Republicans are taking aim at full control of the divided US Congress in the November 2012 elections, fueled by voter anger at the sour economy that could also cost President Barack Obama his job.
"It doesn't look good for Democrats," according to Matt Dickinson, a professor of political science at elite Middlebury College in Vermont.
All 435 seats in the Republican-led House of Representatives are up for grabs, while 33 spots in the Democratic-held Senate will be in play, with opinion poll after opinion poll showing Americans loathe lawmakers in Washington.
A recent CBS television/New York Times survey put Congress's approval rating at an abysmal nine percent, well below Obama's own poor showing of 46 percent, both weighed down by partisan bickering and little relief from the grim economy.
Democrats and their independent allies are defending 23 seats in the Senate, where they hold a thin 53-47 majority, while just 10 Republican slots are in play, with just a handful sufficient for the chamber to change hands.
Republicans, who have not held the Senate since 2006, would have to pick up four seats -- or just three if Obama loses, because under the US Constitution the vice president breaks any 50-50 tie.
Political handicappers point to Democrats retiring in states like North Dakota, Virginia, and Wisconsin, and to moderate Democrats in trouble in Montana, Missouri, and Nebraska.
Republicans, on the other hand, face a fight to hold on to seats from Massachusetts -- where Senator Scott Brown faces liberal champion Elizabeth Warren for the seat once held by Ted Kennedy -- and Nevada.
"It's early, things are fluid, and there's always uncertainty involved with forecasting elections.
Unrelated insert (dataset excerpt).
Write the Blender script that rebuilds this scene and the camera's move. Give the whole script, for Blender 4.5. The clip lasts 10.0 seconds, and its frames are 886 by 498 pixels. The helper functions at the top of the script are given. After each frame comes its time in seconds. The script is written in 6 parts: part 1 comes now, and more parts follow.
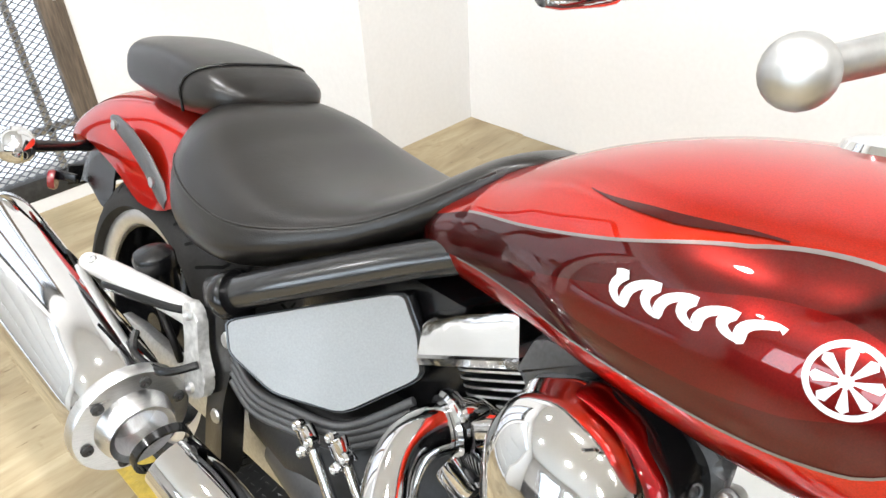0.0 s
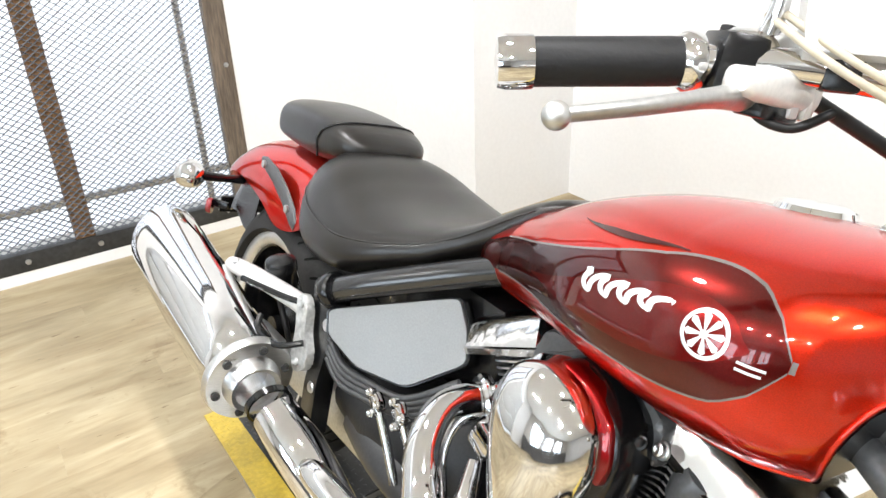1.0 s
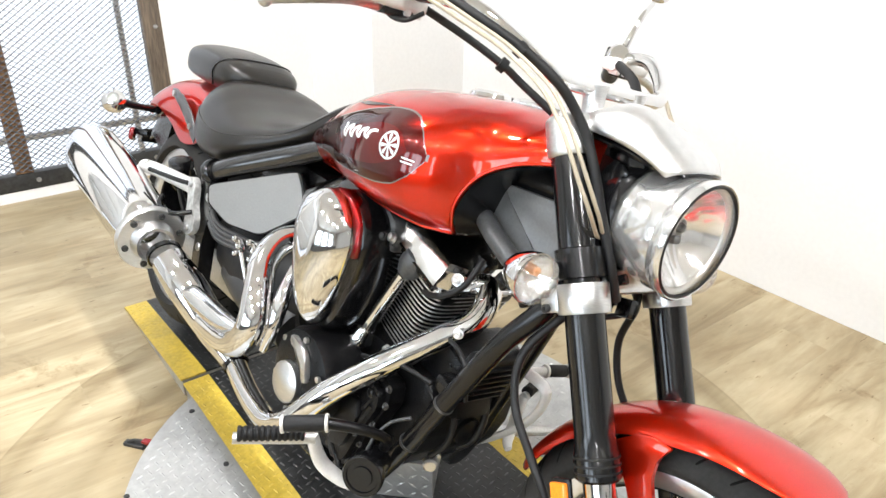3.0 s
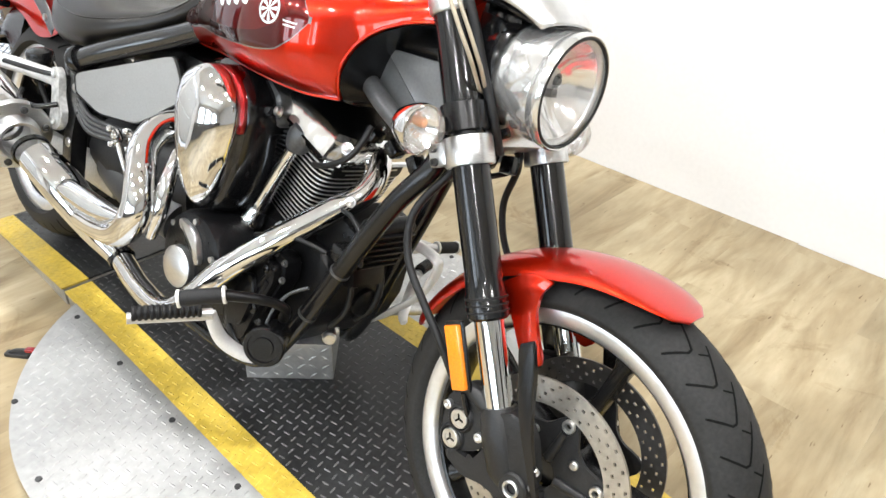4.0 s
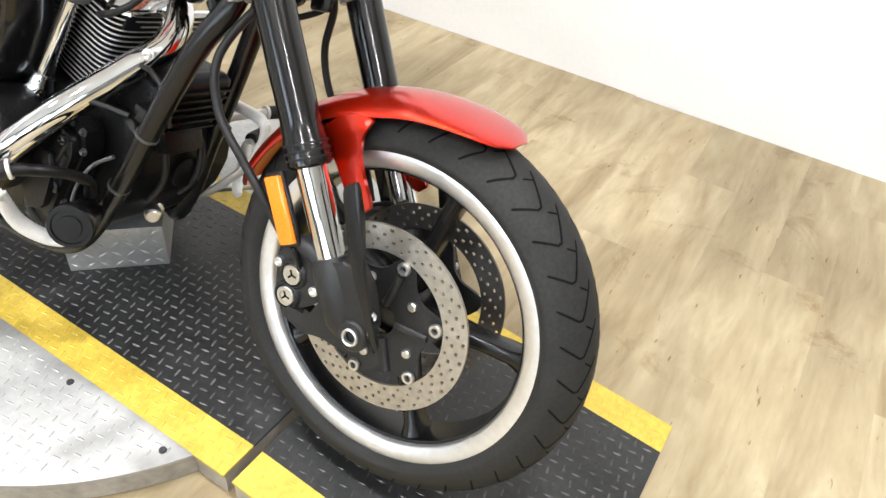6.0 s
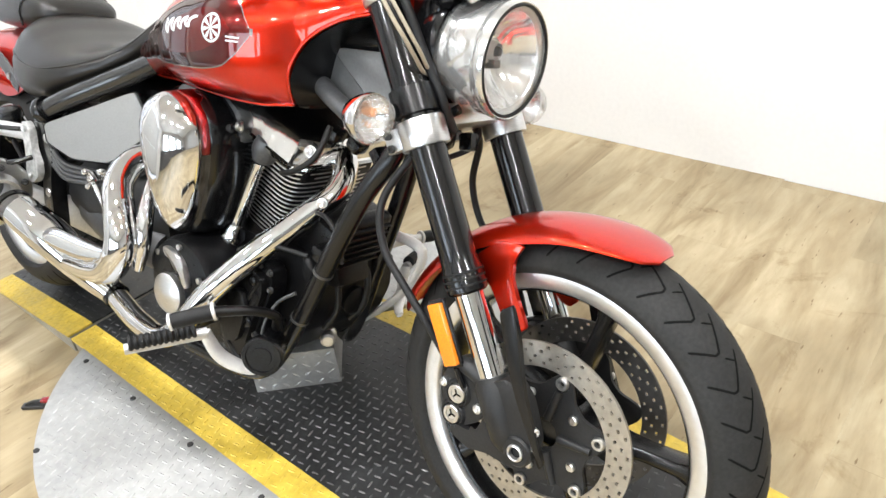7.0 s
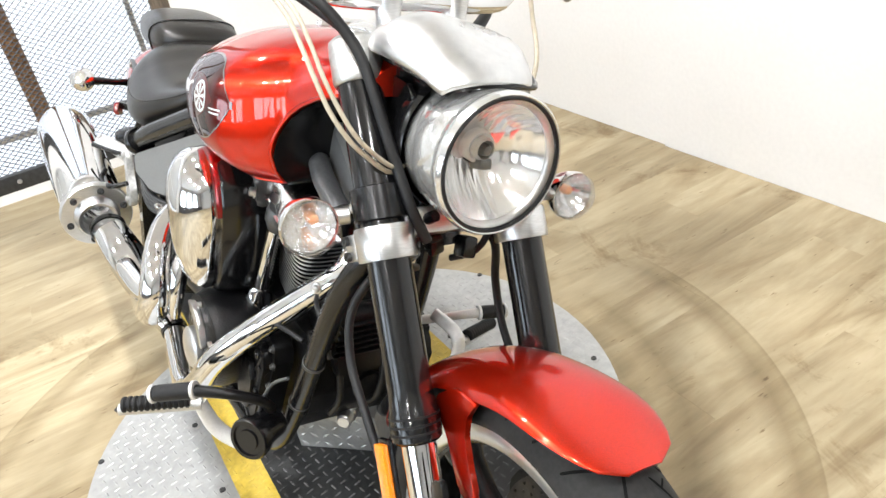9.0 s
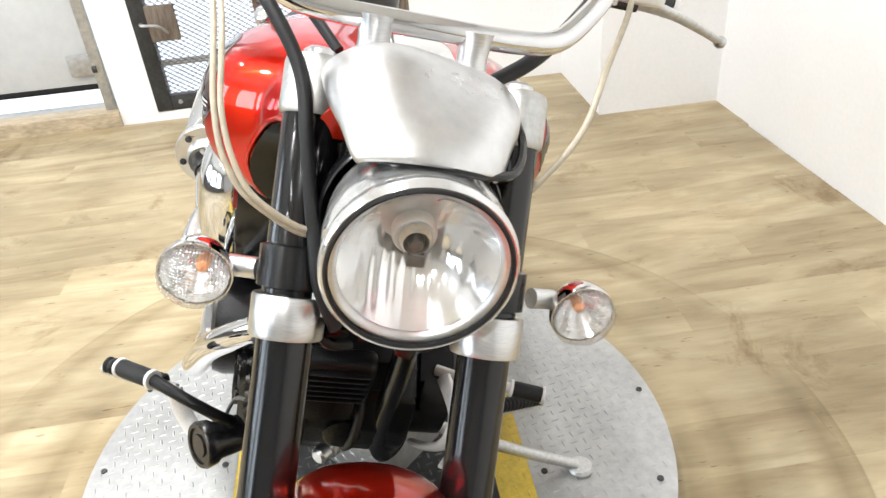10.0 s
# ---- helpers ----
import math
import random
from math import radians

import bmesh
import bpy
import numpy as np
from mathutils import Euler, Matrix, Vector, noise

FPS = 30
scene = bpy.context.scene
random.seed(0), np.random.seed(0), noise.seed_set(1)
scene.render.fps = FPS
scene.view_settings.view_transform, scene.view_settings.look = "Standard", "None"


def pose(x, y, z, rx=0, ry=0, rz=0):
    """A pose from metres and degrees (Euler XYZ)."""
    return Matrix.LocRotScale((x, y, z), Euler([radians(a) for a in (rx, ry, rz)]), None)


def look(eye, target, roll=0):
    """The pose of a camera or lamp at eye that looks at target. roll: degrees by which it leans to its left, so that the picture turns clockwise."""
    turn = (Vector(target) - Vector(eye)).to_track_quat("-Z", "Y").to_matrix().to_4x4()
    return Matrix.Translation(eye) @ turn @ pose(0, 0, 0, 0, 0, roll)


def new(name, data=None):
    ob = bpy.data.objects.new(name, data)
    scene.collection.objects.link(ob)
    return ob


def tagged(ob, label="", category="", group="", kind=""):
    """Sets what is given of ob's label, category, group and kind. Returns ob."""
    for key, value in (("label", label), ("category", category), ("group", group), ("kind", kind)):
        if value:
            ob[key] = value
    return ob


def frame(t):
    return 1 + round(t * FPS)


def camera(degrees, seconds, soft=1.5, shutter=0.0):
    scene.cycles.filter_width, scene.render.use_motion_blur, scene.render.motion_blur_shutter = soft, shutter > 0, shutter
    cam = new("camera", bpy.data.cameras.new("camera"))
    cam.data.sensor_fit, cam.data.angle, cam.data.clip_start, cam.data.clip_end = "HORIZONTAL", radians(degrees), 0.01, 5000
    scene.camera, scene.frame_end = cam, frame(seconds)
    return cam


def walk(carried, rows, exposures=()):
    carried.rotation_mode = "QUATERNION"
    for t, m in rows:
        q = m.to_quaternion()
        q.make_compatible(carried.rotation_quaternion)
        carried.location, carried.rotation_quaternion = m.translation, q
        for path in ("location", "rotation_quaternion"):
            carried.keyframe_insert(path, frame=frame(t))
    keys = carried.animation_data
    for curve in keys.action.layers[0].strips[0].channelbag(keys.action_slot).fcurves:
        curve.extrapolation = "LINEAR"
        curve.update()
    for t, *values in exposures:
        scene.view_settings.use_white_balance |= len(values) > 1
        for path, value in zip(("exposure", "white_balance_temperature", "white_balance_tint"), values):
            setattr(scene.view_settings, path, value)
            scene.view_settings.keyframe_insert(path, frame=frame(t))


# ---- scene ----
cam = camera(63.8, 10.0, soft=1.5)
# seconds, eye x y z, yaw to the left from +y, pitch up, roll
ROWS = [
    (0, 1.1409, -0.4360, 1.1677, 47.183, -33.290, -3.493),
    (0.5, 1.2066, -0.4710, 1.2014, 59.366, -30.727, -5.408),
    (1, 1.3904, -0.5521, 1.2288, 56.818, -26.659, -2.243),
    (1.5, 1.5842, -0.6509, 1.2760, 54.077, -24.695, -1.011),
    (2, 1.7720, -0.6326, 1.2763, 55.269, -24.701, 1.285),
    (2.2, 1.8434, -0.6190, 1.2690, 55.643, -24.807, 2.350),
    (3.3, 1.9870, -0.6886, 1.2294, 49.331, -28.507, 1.615),
    (3.5, 1.9972, -0.7045, 1.2172, 46.742, -29.219, 2.822),
    (4, 2.0322, -0.7169, 1.1711, 41.707, -32.681, 3.640),
    (4.5, 2.0385, -0.7232, 1.1388, 33.215, -36.699, 8.391),
    (5, 2.0688, -0.7145, 1.0841, 28.870, -41.989, 11.566),
    (5.2, 2.0750, -0.7100, 1.0680, 27.784, -43.622, 12.703),
    (6.3, 2.0913, -0.6679, 1.1040, 31.082, -38.917, 2.344),
    (6.5, 2.0924, -0.6814, 1.1166, 34.698, -38.139, -0.824),
    (7, 2.0970, -0.7062, 1.1586, 42.597, -32.703, -5.944),
    (7.5, 2.1268, -0.7198, 1.1996, 48.305, -27.291, -9.762),
    (8, 2.1602, -0.6404, 1.1820, 53.318, -29.505, -11.408),
    (8.5, 2.1882, -0.4297, 1.1968, 61.067, -30.164, -6.107),
    (9, 2.1350, -0.2618, 1.1760, 63.835, -31.550, -10.578),
    (9.5, 2.0284, -0.0624, 1.1746, 67.517, -33.631, -6.978),
    (10, 2.0100, 0.1262, 1.1493, 85.290, -31.681, -5.310),
]


def aim(x, y, z, yaw, pitch, roll):
    a, b = radians(yaw), radians(pitch)
    ahead = Vector((-math.sin(a) * math.cos(b), math.cos(a) * math.cos(b), math.sin(b)))
    return look((x, y, z), Vector((x, y, z)) + ahead, roll)


walk(cam, [(t, aim(*row)) for t, *row in ROWS])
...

But I think the Republicans have a realistic shot at picking up a net of four seats, enough to get a majority," said Dickinson.
"Republicans have got a pretty decent shot at taking the Senate -- a bit better than 50-50," according to Stuart Rothenberg, publisher of the highly regarded, non-partisan political handicapping Rothenberg Report.
Rothenberg noted that some Democrats up for reelection next year won their seats six years ago, "when they could run against George W. Bush, against the war in Iraq, and as the party of change. They can't do that today."
"The House, in contrast, looks to stay Republican," according to Dickinson, who said it was "unlikely that the Democrats will have enough of a national tailwind to pick up the 25 or so seats they need to regain a majority."
"That's hard, unless we have a large Democratic national wave -- and with the economy where it is, and the president's popularity where it is, that's hard," said Rothenberg, who predicts Democrats will make some gains but fall short.
National polls, which give a sense of the national mood but fall short of predicting the outcome of district-by-district, state-by-state contests, show US voters split evenly between the two major parties.
Dickinson said the unpopular Obama would be "a hindrance" for Democrats but that divided government in Washington could spare him from shouldering the bulk of the blame for the ugly economy, still struggling to recover from the global meltdown of 2007-2008.
"So he's not a millstone around Democrats' necks, but they won't be asking him to come by the district too often either. He may be best utilized as a fundraiser, but not as a visible presence in many races," said Dickinson.
The stakes are high for the president: Republican gains would endanger or outright stall his second-term agenda if he wins reelection, and would spark "a wholesale restructuring of the national agenda" if he loses.
Republicans have vowed to repeal his landmark health care overhaul, unmake much of his tougher new rules on Wall Street, and pursue deep cuts to social safety net programs dear to Democrats.
But they are all-but-certain to fall short of the 60-seat majority needed to overrun parliamentary delay tactics in the Senate.